Are you a fan of disposables or are electric razors your thing? Either way, there are some mistakes you might be making when sudsing up in the shower.
Wait a while.
Whether you’re in the shower or bath, wait a while before you start shaving. The warm water and steam will soften hair and open up follicles. Experts recommend soaking for about two to three minutes prior to starting your shave, so shampoo and condition or do a face mask pre-shave.
Don’t skip cream or gel.
Opting for just soap and water can lead to bloody nicks and cuts – soap doesn’t create the lubrication a razor needs to glide across skin. To really get a close, effective, and cut-free shave, invest in a good shaving cream or gel that’ll leave your legs smooth and moisturized. And take your skin type into consideration – if it’s sensitive, steer clear of products with fragrances and alcohol. If you have dry skin, spring for a moisturizing cream or gel (cream usually has added moisturizing qualities when compared to gel). If you run out, just use conditioner, which will work the same.

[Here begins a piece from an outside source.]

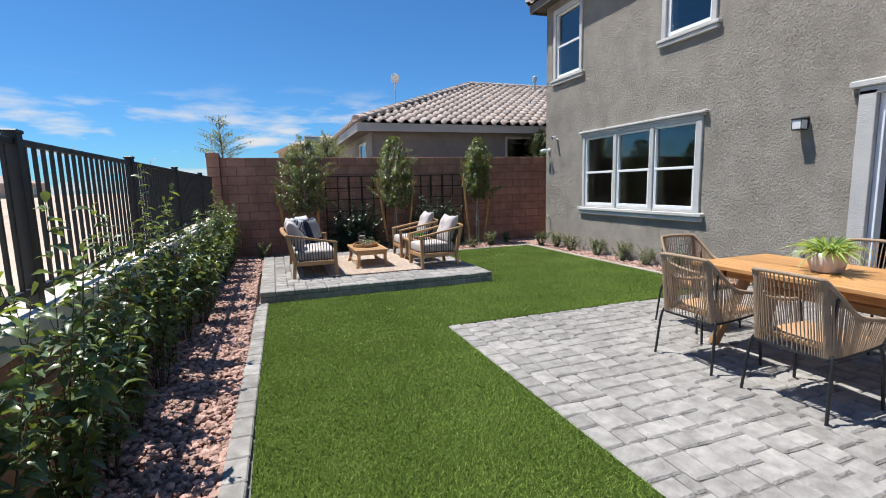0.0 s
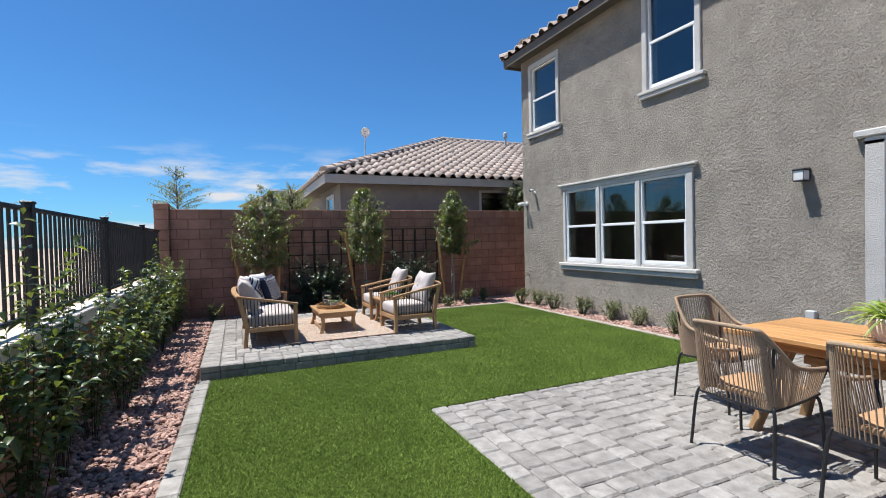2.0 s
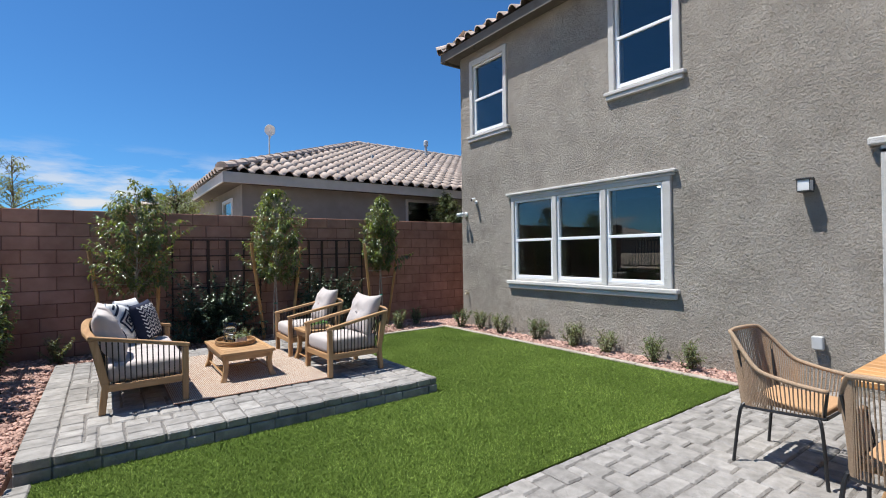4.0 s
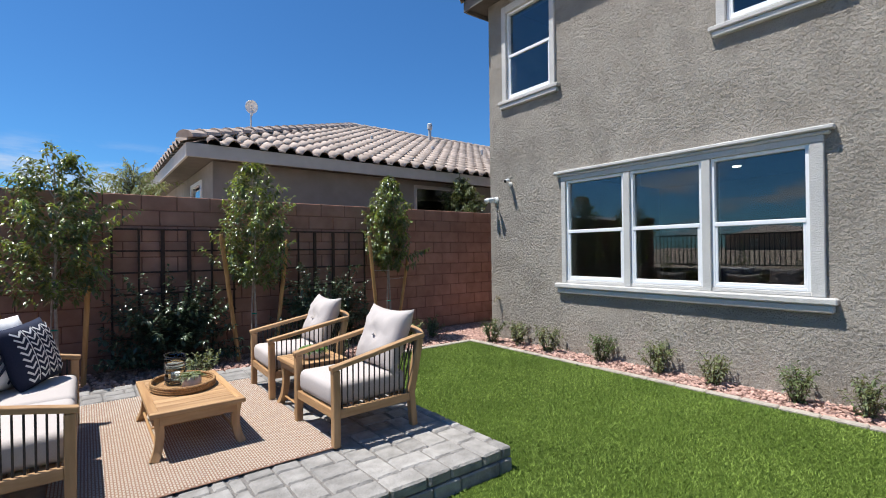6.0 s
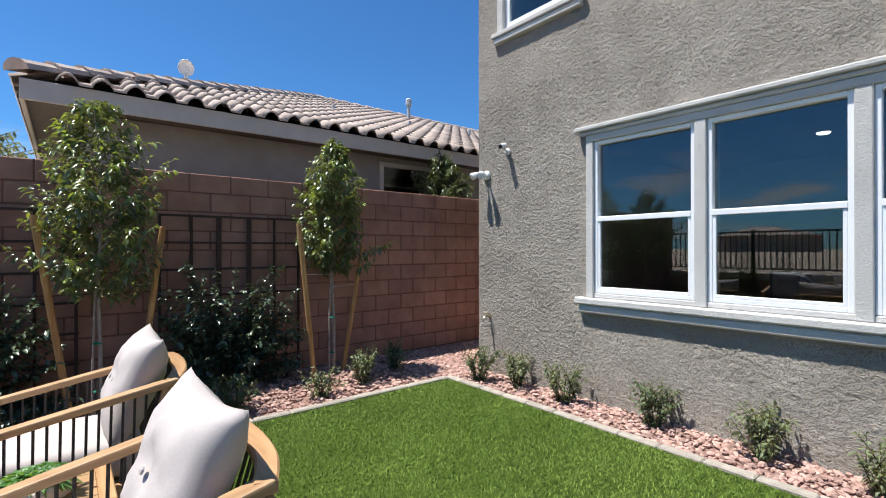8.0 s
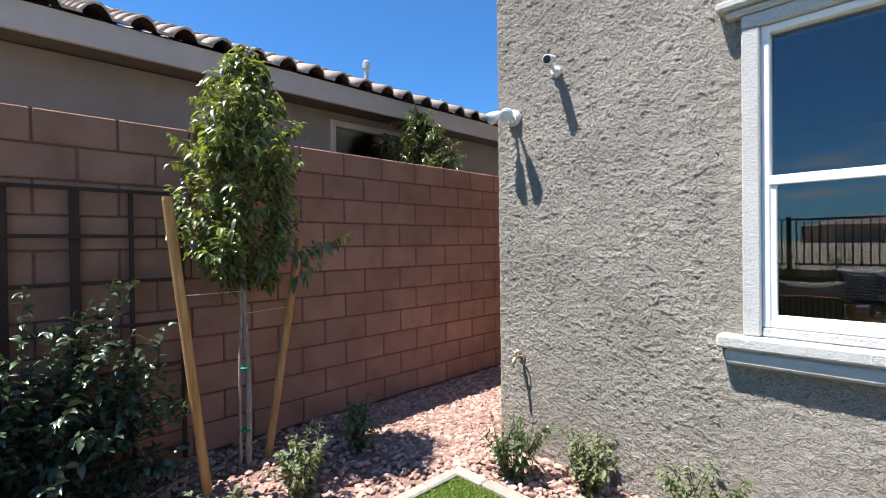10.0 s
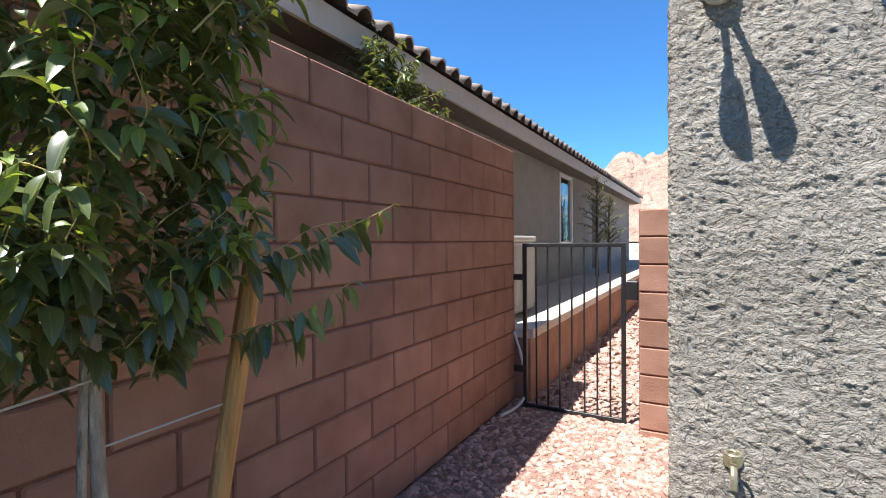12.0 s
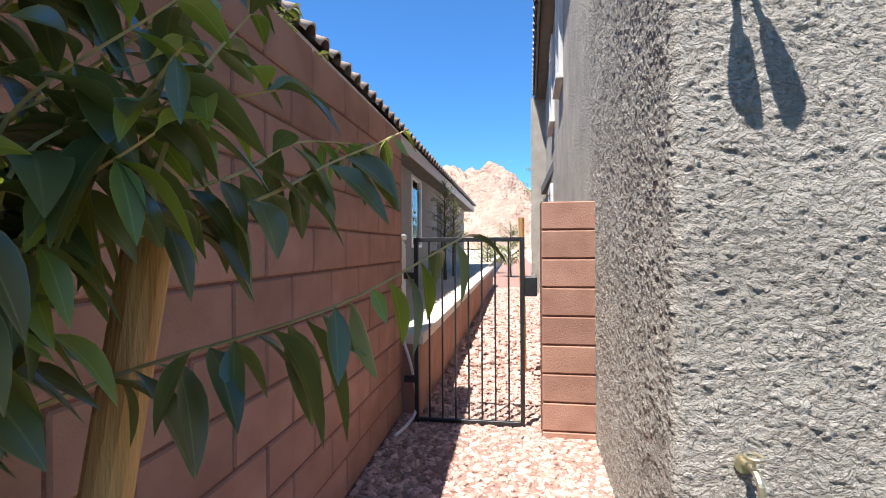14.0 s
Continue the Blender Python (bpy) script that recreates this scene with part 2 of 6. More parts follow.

Pick the right razor for you.
All razors aren’t the same. It might be tempting to reach for the cheapest one, but to get optimal results, consider what razor will work best for you. Just like choosing a shave cream, consider your skin type. Is it dry? Purchase a razor with moisturizing strips. Is your skin extra-sensitive? There are razors formulated for that too.
Be mindful of your pattern.
You’ve probably always been told to shave “against the grain,” meaning go in the opposite direction of hair growth. But a smart move is to first do a simple shave down your leg, in the same direction of growth. This will reduce the chance of skin irritation and cuts, and will give skin time to become warm and lubricated. Then do a once-over in the opposite direction of growth for a super-close shave.
Don’t get attached to your blade.
Once your blade has gotten you through about 10 shaves, it’s time to switch it out. Hanging on to a past-its-prime razor can lead to infections, and dull blades can lead to ingrown hairs.
Keep your strokes short.
If you thought shaving from ankle to knee was the goal, you’re not alone. But smaller strokes are actually more effective. While you’re shaving, let the razor do the work – pressing down too hard can irritate skin, and the need to press down hard for a smooth shave is an indicator that it’s time to change your blade.
Not only does exfoliation make your skin silky smooth, it can also help guard against bumpy, red ingrown hairs and razor burn. Exfoliate often with either a loofa or an exfoliating scrub to slough away dead skin and to bring hair completely out of the follicle. An added advantage is that shaving also exfoliates skin by taking loose dead cells off along with hair.
Lotion up after you dry off.
Applying an alcohol-free moisturizing lotion after your shower will help legs stay sleek and smooth, and will also give your skin a nice glisten.
Banish Ingrown Hairs
An ingrown hair is one that fails to break the skin’s surface, and instead stays inside of its follicle, growing underneath the skin. Caused by excess dead skin cells or just the hair’s growth angle, ingrown hairs can be unsightly and painful. Prevent them by using sharp, never dull, razors and exfoliating areas you shave often. If that fails, try to remedy the bump by using a benzoyl peroxide wash, an antibiotic lotion, or a mild hydrocortisone cream, plus a warm wash rag to help the hair come to the surface.